## AIM
Provide the count of lines that hold "part" and no other output.

## SOURCE EXCERPT
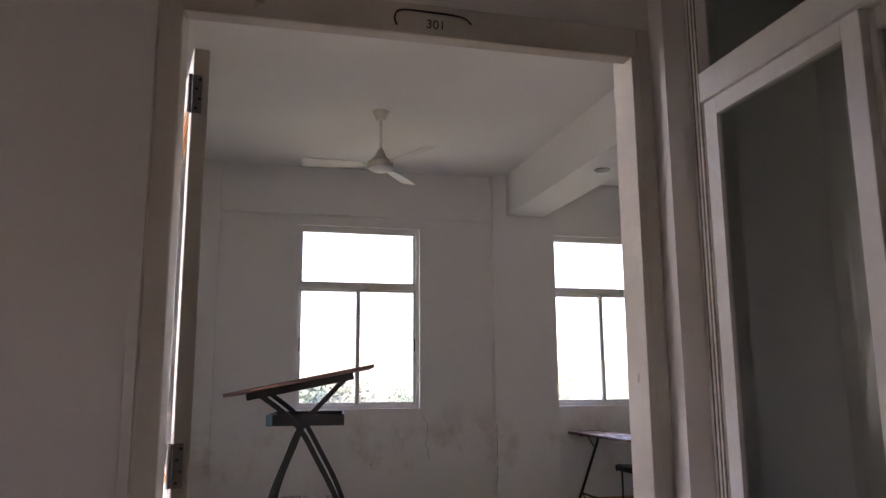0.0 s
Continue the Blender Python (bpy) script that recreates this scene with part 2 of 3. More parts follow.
DUST = surface("dusty_plaster", (0.40, 0.32, 0.24), 0.85, alt=(0.28, 0.22, 0.16), scale=7, fine=50, bump=0.3)
PAPER = surface("paper", (0.62, 0.60, 0.52), 0.8)


# ---- mesh helpers ----
def mesh_of(name, bm, material, smooth=False):
    me = bpy.data.meshes.new(name)
    bmesh.ops.recalc_face_normals(bm, faces=bm.faces)
    if smooth:
        for f in bm.faces:
            f.smooth = True
    bm.to_mesh(me)
    bm.free()
    me.materials.append(material)
    if smooth:
        me.set_sharp_from_angle(angle=radians(40))
    return me


def part(name, bm, material, parent, label="", smooth=False):
    ob = new(name, mesh_of(name, bm, material, smooth))
    ob.parent = parent
    if label:
        tagged(ob, label)
    return ob


def piece(name, me, parent, m):
    ob = new(name, me)
    ob.parent = parent
    ob.matrix_local = m
    return ob


def thing(name, label, category, group="", kind="", at=(0, 0, 0)):
    ob = new(name)
    ob.location = at
    ob.empty_display_size = 0.1
    return tagged(ob, label, category, group, kind)


def struct(name, bm, material, label, category, smooth=False):
    return tagged(new(name, mesh_of(name, bm, material, smooth)), label, category, kind="structure")


def box(bm, x0, x1, y0, y1, z0, z1, bevel=0.0, m=None):
    r = bmesh.ops.create_cube(bm, size=1)
    vs = r["verts"]
    bmesh.ops.scale(bm, vec=(x1 - x0, y1 - y0, z1 - z0), verts=vs)
    bmesh.ops.translate(bm, vec=((x0 + x1) / 2, (y0 + y1) / 2, (z0 + z1) / 2), verts=vs)
    if bevel:
        es = list({e for v in vs for e in v.link_edges})
        out = bmesh.ops.bevel(bm, geom=es, offset=bevel, segments=2, affect="EDGES", profile=0.6)
        vs = list({v for f in out["faces"] for v in f.verts} | {v for v in vs if v.is_valid})
    if m:
        bmesh.ops.transform(bm, matrix=m, verts=vs)
    return bm


def boxed(*a, **k):
    return box(bmesh.new(), *a, **k)


def smooth_path(pts, n=6):
    """A Catmull-Rom curve through the points."""
    p = [Vector(q) for q in pts]
    p = [2 * p[0] - p[1]] + p + [2 * p[-1] - p[-2]]
    out = []
    for i in range(1, len(p) - 2):
        for k in range(n):
            t = k / n
            a, b, c, d = p[i - 1], p[i], p[i + 1], p[i + 2]
            out.append(0.5 * (2 * b + (c - a) * t + (2 * a - 5 * b + 4 * c - d) * t * t + (3 * b - a - 3 * c + d) * t ** 3))
    return out + [p[-2]]


def rounded_path(pts, radius, n=5):
    """A polyline whose corners are bent on an arc, as tube benders do."""
    p = [Vector(q) for q in pts]
    out = [p[0]]
    for a, b, c in zip(p, p[1:], p[2:]):
        u, v = (a - b), (c - b)
        r = min(radius, u.length * 0.49, v.length * 0.49)
        s, e = b + u.normalized() * r, b + v.normalized() * r
        for k in range(n + 1):
            t = k / n
            out.append((1 - t) ** 2 * s + 2 * t * (1 - t) * b + t * t * e)
    return out + [p[-1]]


def tube(bm, path, r, sides=8, r_end=None, flat=1.0):
    path = [Vector(p) for p in path]
    rings, side = [], None
    for i, p in enumerate(path):
        d = (path[min(i + 1, len(path) - 1)] - path[max(i - 1, 0)]).normalized()
        if side is None:
            side = d.orthogonal().normalized() if abs(d.y) > 0.9 else d.cross(Vector((0, 1, 0))).normalized()
        side = (side - d * side.dot(d)).normalized()
        other = d.cross(side)
        rr = r if r_end is None else r + (r_end - r) * i / max(len(path) - 1, 1)
        rings.append([bm.verts.new(p + rr * (math.cos(a) * side + flat * math.sin(a) * other)) for a in (2 * math.pi * k / sides for k in range(sides))])
    for a, b in zip(rings, rings[1:]):
        for k in range(sides):
            bm.faces.new((a[k], a[(k + 1) % sides], b[(k + 1) % sides], b[k]))
    bm.faces.new(rings[0]), bm.faces.new(list(reversed(rings[-1])))
    return bm


def bar(bm, path, w, h):
    """A flat or square bar swept along a path in a plane of constant y: w across the plane's normal, h in the plane."""
    path = [Vector(p) for p in path]
    rings = []
    for i, p in enumerate(path):
        d = (path[min(i + 1, len(path) - 1)] - path[max(i - 1, 0)]).normalized()
        n = d.cross(Vector((0, 1, 0))).normalized()
        y = Vector((0, 1, 0))
        rings.append([bm.verts.new(p + a * w / 2 * y + b * h / 2 * n) for a, b in ((-1, -1), (1, -1), (1, 1), (-1, 1))])
    for a, b in zip(rings, rings[1:]):
        for k in range(4):
            bm.faces.new((a[k], a[(k + 1) % 4], b[(k + 1) % 4], b[k]))
    bm.faces.new(rings[0]), bm.faces.new(list(reversed(rings[-1])))
    return bm


def prism(bm, outline, axis, lo, hi):
    """A plate: an outline of (a, b) pairs, drawn out along an axis."""
    def at(a, b, c):
        return {"x": (c, a, b), "y": (a, c, b), "z": (a, b, c)}[axis]
    lower, upper = [bm.verts.new(at(a, b, lo)) for a, b in outline], [bm.verts.new(at(a, b, hi)) for a, b in outline]
    bm.faces.new(lower), bm.faces.new(list(reversed(upper)))
    k = len(outline)
    for i in range(k):
        bm.faces.new((lower[i], upper[i], upper[(i + 1) % k], lower[(i + 1) % k]))
    return bm


def disc(bm, centre, axis, r, depth, sides=16):
    d = Vector(axis).normalized()
    return tube(bm, [Vector(centre) - d * depth / 2, Vector(centre) + d * depth / 2], r, sides)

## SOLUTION
2